6. Porco Rosso (1992)
Scripted by Hayao Miyazaki.
This is perhaps the strangest film in Miyazaki's oeuvre, as it riffs on Casablanca and wartime adventure movies while blending his interest in flight, world history, magic, and comedy. In the years after WWI, one of the greatest wartime pilots has been cursed to live in the form of a pig; the shape suits his demeanor and somehow does not impede his ability to pilot a plane. Yet its young heroine, a budding aircraft engineer, emerges as the true star of the film. Porco Rosso is the last feature Miyazaki directed before taking a five-year break. It effectively marks the end of the first half of his career, with sky pirate characters that echo the antagonists from Castle in the Sky and an overall sense of design that would be streamlined in future films. It prefigures The Wind Rises not only with an interest in aircraft, but in the exploration of the intersection between flight and warfare. Porco Rosso is an awkward film, but one in which Miyazaki's love for every new facet is warmly obvious.
5. Princess Mononoke (1997)
Scripted by Hayao Miyazaki.
Looking at Miyazaki's work as a whole, many of his films seem to fall into paired groups. There's Porco Rosso and The Wind Rises; Spirited Away and Howl's Moving Castle; and Nausicaä and Princess Mononoke. Shedding the science fiction elements of Nausicaa, here Miyazaki pulls the conflict between man and nature into sharp focus. Violent in a way that is rare for the director, this story of the prince of a lost tribe who seeks knowledge in the Western lands once occupied by his people sets up conflict between multiple animal and human societies, but never loses focus on its grand vision of the impact human expansion and presumption has on the world around us. The film's titular heroine emerges slowly, but her feral and uncompromising nature makes her unique not only in Miyazaki's work, but in cinema as a whole.

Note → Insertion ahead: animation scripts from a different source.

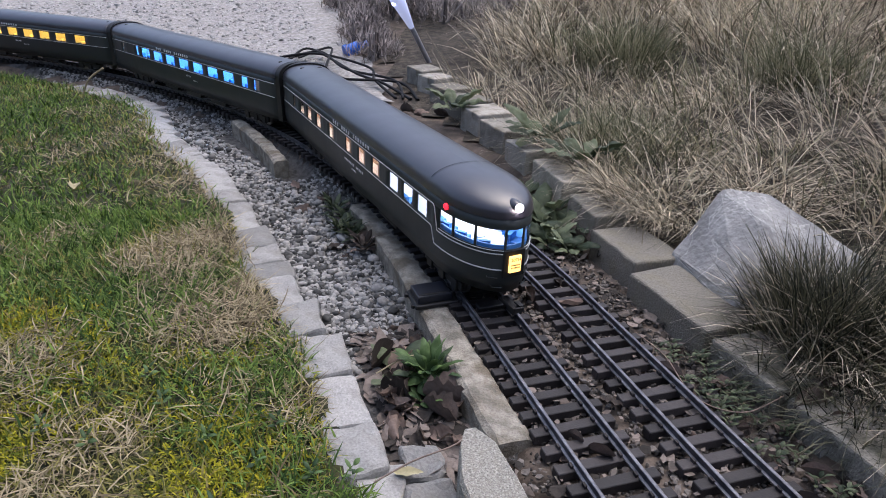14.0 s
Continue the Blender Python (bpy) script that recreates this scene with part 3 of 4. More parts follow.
def car(kind):
    rounded = kind == "observation"
    plan = Plan(rounded)
    names = {"observation": "observation_car", "lounge": "lounge_car", "sleeper": "sleeper_car"}
    thing = empty(names[kind])
    zs = (Z_SILL, Z_HEAD)
    if rounded:
        side = [(0.745, 0.010), (0.687, 0.024), (0.637, 0.024), (0.577, 0.024), (0.502, 0.025), (0.412, 0.027), (0.352, 0.027), (0.293, 0.028), (0.226, 0.029), (0.178, 0.029), (0.134, 0.027)]
        tagged(thing, "dark grey model observation car with rounded lit rear lounge", "train car", "model train cars")
    elif kind == "lounge":
        side = [(0.078, 0.020), (0.126, 0.024), (0.195, 0.046), (0.267, 0.046), (0.337, 0.046), (0.408, 0.046), (0.480, 0.046), (0.549, 0.046), (0.62, 0.046), (0.672, 0.012), (0.76, 0.010)]
        tagged(thing, "dark grey model passenger car with blue lit windows", "train car", "model train cars")
    else:
        side = [(0.118, 0.042), (0.198, 0.042), (0.268, 0.042), (0.339, 0.042), (0.41, 0.042), (0.482, 0.042), (0.56, 0.042), (0.635, 0.042), (0.71, 0.042)]
        tagged(thing, "dark grey model passenger car with yellow lit windows", "train car", "model train cars")
    wins = []
    for y, w in side:
        for u in (L_CAR - y, plan.length - (L_CAR - y)):
            wins.append((u - w / 2, u + w / 2, *zs))
    if rounded:
        # lounge windows round the nose: by distance along the wall
        mid = plan.length / 2
        for a, b in ((0.1085, 0.083), (0.079, 0.049), (0.046, 0.0135)):
            wins.append((mid - a, mid - b, 0.083, 0.1065))
            wins.append((mid + b, mid + a, 0.083, 0.1065))
        wins.append((mid - 0.0105, mid + 0.0105, 0.083, 0.1065))

    def band(u, z):
        if not rounded:
            return Z_LOW < z < Z_UP and not (L_CAR - 0.004 < u < plan.length - L_CAR + 0.004)
        d = abs(u - plan.length / 2)
        if d > 0.122:
            return Z_LOW < z < Z_UP
        return 0.058 < z < Z_LOW and d > 0.014

    car_walls(plan, wins, thing, band)
    car_roof(plan, rounded, thing)
    for w in wins:
        pane(plan, w, thing)
    mid = plan.length / 2
    if rounded:
        for sg in (-1, 1):
            f = lambda d: mid + sg * d
            far = mid
            ribbon("upper_stripe", plan, [(f(far - 0.004), Z_UP), (f(0.126), Z_UP), (f(0.122), 0.104), (f(0.114), Z_LOW - 0.0005), (f(0.014), Z_LOW - 0.0005)], 0.0011, M_STRIPE, thing)
            ribbon("lower_stripe", plan, [(f(far - 0.004), Z_LOW), (f(0.133), Z_LOW), (f(0.129), 0.076), (f(0.121), 0.058), (f(0.014), 0.058)], 0.0011, M_STRIPE, thing)
            # thin silver line drawn for the bright reflection on the window sill
            ribbon("sill_glint", plan, [(f(0.110), 0.0815), (f(0.013), 0.0818)], 0.0005, M_STRIPE, thing)
            for d, z in ((0.030, 0.048), (0.024, 0.036)):
                ribbon("grab_iron", plan, [(f(d), z + 0.0018), (f(d), z), (f(d - 0.012), z), (f(d - 0.012), z + 0.0018)], 0.0005, M_BAND, thing, 0.0015)
    else:
        for u0, u1 in ((0.004, L_CAR - 0.008), (plan.length - L_CAR + 0.008, plan.length - 0.004)):
            for z in (Z_UP, Z_LOW):
                ribbon("stripe", plan, [(u0, z), (u1, z)], 0.0011, M_STRIPE, thing)
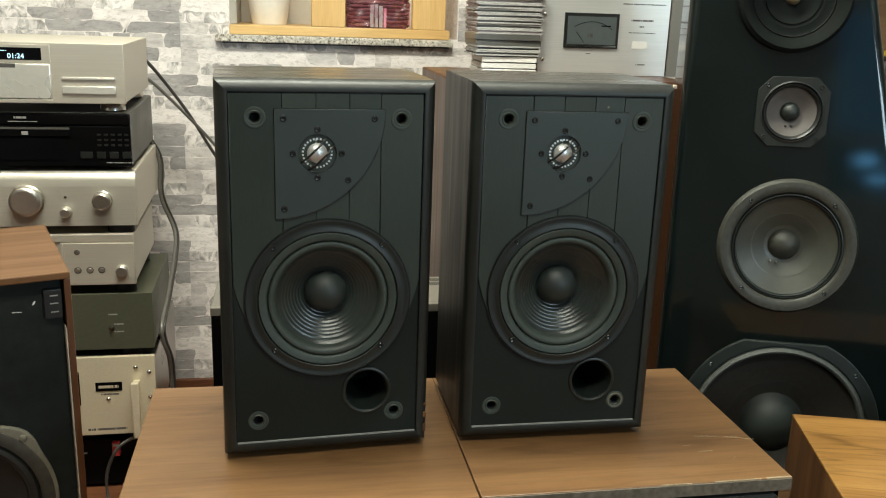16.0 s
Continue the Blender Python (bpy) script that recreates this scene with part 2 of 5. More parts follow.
M["panelsilver"] = brushed("satin amplifier panel", (0.81, 0.805, 0.785), 0.39, metal=0.62)
M["knobmetal"] = surface("turned aluminium knob", (0.74, 0.715, 0.66), 0.29, 0.95, 0.08, 60, (1, 1, 1), 0.15, 0.03)
M["polished"] = surface("polished aluminium side", (0.44, 0.42, 0.39), 0.30, 0.9, 0.10, 10, (1, 1, 14), 0.15, 0.1, 0, 0.05)
M["lightbtn"] = surface("pale metal button", (0.78, 0.76, 0.71), 0.30, 0.6, 0.04, 100, (1, 1, 1), 0.05, 0.02)
M["cream"] = surface("cream gold faceplate", (0.66, 0.58, 0.43), 0.40, 0.35, 0.05, 200, (1, 1, 1), 0.08, 0.03)
M["olive"] = surface("olive grey panel", (0.075, 0.078, 0.052), 0.45, 0.2, 0.1, 200, (1, 1, 1), 0.12, 0.05)
M["blackgloss"] = surface("gloss black faceplate", (0.0030, 0.0030, 0.0034), 0.14, 0, 0.15, 60, (1, 1, 1), 0.1, 0.0)
M["greycase"] = surface("dark grey steel case", (0.10, 0.095, 0.088), 0.5, 0.3, 0.1, 300, (1, 1, 1), 0.12, 0.08)
M["midcase"] = surface("grey painted steel case", (0.185, 0.170, 0.145), 0.45, 0.2, 0.05, 300, (1, 1, 1), 0.1, 0.05)
M["greyprint"] = surface("grey printing", (0.26, 0.255, 0.24), 0.6, 0, 0.05, 100, (1, 1, 1), 0, 0)
M["darkprint"] = surface("dark printing", (0.10, 0.09, 0.08), 0.6, 0, 0.05, 100, (1, 1, 1), 0, 0)
M["whiteplastic"] = surface("white plastic", (0.78, 0.76, 0.72), 0.4, 0, 0.04, 100, (1, 1, 1), 0.08, 0.03)
M["ivory"] = surface("ivory knob", (0.74, 0.71, 0.64), 0.4, 0, 0.05, 100, (1, 1, 1), 0.1, 0.03)
M["bluelcd"] = glowing("lit blue meter", (0.020, 0.235, 0.42), 0.38)
M["vfd"] = glowing("pale blue display digits", (0.55, 0.88, 1.0), 1.6)
M["darkglass"] = surface("dark display window", (0.0030, 0.0030, 0.0040), 0.10, 0, 0.1, 60, (1, 1, 1), 0.05, 0)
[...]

4. Castle in the Sky (1986)
Scripted by Hayao Miyazaki.
Miyazaki's second film (and the first Studio Ghibli production) is an energetic, inventive and gorgeous effort that demonstrates a significant leap forward in cinematic technique, and an equal increase in storytelling confidence. The story of a young boy and girl who follow clues in their family history to the discovery of an ancient technology is like a fusion of the best impulses of early- and mid-'80s adventures from Amblin and Lucasfilm. Miyazaki trades in wonder but often avoids indulging in deep naivety and sentimentality. The somewhat unrefined sense of character design and script structure are charming more often than not. While a more elegant development of the story would probably help this play better for younger kids, the grand third act of Castle in the Sky can deservedly be called epic, with a perceptible influence on The Iron Giant.
3. The Wind Rises (2013)
Scripted by Hayao Miyazaki based on his manga Kaze Tachinu.

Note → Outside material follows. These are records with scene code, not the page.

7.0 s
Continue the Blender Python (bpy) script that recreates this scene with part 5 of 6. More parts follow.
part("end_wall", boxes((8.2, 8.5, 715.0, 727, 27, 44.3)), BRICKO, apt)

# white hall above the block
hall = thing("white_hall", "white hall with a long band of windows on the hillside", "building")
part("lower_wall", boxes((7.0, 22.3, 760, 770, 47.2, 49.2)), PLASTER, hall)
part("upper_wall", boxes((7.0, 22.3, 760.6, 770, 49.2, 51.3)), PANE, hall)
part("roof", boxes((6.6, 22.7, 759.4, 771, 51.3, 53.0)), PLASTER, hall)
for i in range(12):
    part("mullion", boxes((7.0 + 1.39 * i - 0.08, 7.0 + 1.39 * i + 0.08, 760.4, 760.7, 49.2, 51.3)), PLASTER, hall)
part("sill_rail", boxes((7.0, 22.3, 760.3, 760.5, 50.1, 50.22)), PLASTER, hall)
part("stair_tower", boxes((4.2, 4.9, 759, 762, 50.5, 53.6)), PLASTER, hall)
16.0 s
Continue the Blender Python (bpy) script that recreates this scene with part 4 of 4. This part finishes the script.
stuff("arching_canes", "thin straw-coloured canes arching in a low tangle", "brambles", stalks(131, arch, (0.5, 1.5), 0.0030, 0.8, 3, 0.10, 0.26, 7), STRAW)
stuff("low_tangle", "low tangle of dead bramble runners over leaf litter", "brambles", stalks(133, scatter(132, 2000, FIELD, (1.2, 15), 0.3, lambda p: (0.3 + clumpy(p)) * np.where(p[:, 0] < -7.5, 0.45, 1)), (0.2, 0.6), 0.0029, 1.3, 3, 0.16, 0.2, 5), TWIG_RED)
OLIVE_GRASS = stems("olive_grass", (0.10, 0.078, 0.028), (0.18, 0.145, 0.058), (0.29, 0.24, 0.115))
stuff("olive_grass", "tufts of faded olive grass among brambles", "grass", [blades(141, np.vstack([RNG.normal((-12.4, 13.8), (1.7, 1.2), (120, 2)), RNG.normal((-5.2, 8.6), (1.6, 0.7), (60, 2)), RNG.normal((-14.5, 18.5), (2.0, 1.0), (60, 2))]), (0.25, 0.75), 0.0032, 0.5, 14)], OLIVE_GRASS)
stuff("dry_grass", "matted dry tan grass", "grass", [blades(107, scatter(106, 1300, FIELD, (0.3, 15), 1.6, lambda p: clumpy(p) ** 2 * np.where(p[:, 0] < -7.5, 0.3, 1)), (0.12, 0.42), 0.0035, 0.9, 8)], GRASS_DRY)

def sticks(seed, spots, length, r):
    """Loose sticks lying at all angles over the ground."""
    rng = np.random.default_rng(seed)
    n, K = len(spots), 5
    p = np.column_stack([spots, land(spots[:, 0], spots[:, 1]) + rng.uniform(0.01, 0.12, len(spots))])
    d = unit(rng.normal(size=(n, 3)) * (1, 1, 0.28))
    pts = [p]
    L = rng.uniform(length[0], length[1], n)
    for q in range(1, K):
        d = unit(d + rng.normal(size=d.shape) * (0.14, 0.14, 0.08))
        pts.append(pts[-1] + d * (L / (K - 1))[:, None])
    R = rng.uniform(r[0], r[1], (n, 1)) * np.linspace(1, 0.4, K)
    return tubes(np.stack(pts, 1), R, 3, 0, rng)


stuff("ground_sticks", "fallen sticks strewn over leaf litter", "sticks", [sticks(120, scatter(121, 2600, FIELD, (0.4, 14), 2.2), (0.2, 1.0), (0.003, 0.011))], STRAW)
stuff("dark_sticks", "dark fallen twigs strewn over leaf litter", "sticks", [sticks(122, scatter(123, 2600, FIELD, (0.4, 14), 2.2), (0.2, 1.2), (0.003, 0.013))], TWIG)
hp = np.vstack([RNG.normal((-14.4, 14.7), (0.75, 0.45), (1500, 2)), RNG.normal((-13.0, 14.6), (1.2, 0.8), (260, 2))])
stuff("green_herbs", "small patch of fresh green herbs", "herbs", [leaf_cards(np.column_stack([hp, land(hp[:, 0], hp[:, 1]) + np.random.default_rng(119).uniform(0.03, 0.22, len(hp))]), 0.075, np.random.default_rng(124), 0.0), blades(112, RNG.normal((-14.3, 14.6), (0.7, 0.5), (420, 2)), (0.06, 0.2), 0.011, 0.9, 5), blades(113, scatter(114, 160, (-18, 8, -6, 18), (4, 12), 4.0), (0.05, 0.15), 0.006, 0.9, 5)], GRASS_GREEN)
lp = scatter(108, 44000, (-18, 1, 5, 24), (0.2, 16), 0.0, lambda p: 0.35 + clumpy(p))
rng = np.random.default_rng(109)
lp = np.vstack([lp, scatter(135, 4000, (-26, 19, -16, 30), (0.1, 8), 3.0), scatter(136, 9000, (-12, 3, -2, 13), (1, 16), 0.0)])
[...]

Miyazaki's final feature is a reflection upon not only one of his great preoccupations — flight, and the machines that allow humans to take to the air — but also a consideration of the ethical complications of those machines. Jiro, a quietly brilliant young aircraft engineer dreams of his ideal airplane design, and finds work at Mitsubishi, where he applies himself to several projects while refining his own concepts. The Great Kanto Earthquake of 1923 effectively opens the film, and is one of the most impressive sequences in any of Miyazaki's work. The devastating result of that natural disaster is also echoed in Jiro's nightmare of a post-war landscape following the culmination of his greatest aircraft design, which is among the film's many subtle methods of engaging the morally difficult implications of Jiro's engineering ambitions. The romance that shades the film's final third is a fine concept through which to explore the film's idea of the pursuit of dreams and the difficult process of reconciling pure desire with harsh realities. It is also, unfortunately, a pale addition to the story as a whole, which saps the film's energy.
I'll offer a heretical recommendation: watch The Wind Rises in its English dub. The Japanese voice actor for Jiro, Hideaki Anno (primarily a writer and director of anime) isn't the greatest performer, and in the English voice track Joseph Gordon-Levitt does an outstanding job with the role. That English dub track maintains the quirky and unusual sound effects for aircraft and the earthquake, which use human-voiced sounds such as breaths and exhalations to pitch the film's landscape somewhere between imagination and reality.
2. My Neighbor Totoro (1988)
Scripted by Hayao Miyazaki.
Miyazaki's fourth feature is his first attempt to explore the intersection between a the landscape of dream and folklore with a world that could be our own. It is also a quietly magnificent family story in which two young girls are given center stage as they learn the landscape around their new family home, with the shadow of a difficult situation hanging over them. The pitch-perfect characterization of the girls is matched by the depiction of a set of cute but somewhat inscrutable forest spirits that inhabit nearby woods. Two of the film's creations — the Totoro spirit, and the wonderfully odd Catbus that transports it from one forest to another — are as close to perfect icons for Miyazaki's own creative spirit as any artist could hope to achieve.
1. Spirited Away (2001)
Scripted by Hayao Miyazaki.
This ultimate example of Miyazaki's art is a jawdropping spectacle in which a young girl comes of age whilst trapped in a fairy land populated by spirits from Japanese folk tales. This synthesis of ideas old and new roots Miyazaki's common interests — flight, young heroines, magical transformations — in a story concept rooted in dreams and tradition. Vividly visualized but never beholden only to spectacle, Spirited Away is own of the crown jewels of hand-drawn animation, even with its light use of computer-assisted embellishments. This is a film in which every movement reveals and reinforces character, and in which Miyazaki's confidence as a storyteller truly steals the show. Simply watching the animated characters cross a bridge is a joy, and as the young girl Chihiro explores a bathhouse for weary fairy spirits Miyazaki and his animation team have the opportunity to create dozens of gloriously rendered characters . Spirited Away takes audiences to places we've never been, but which still feel strangely familiar.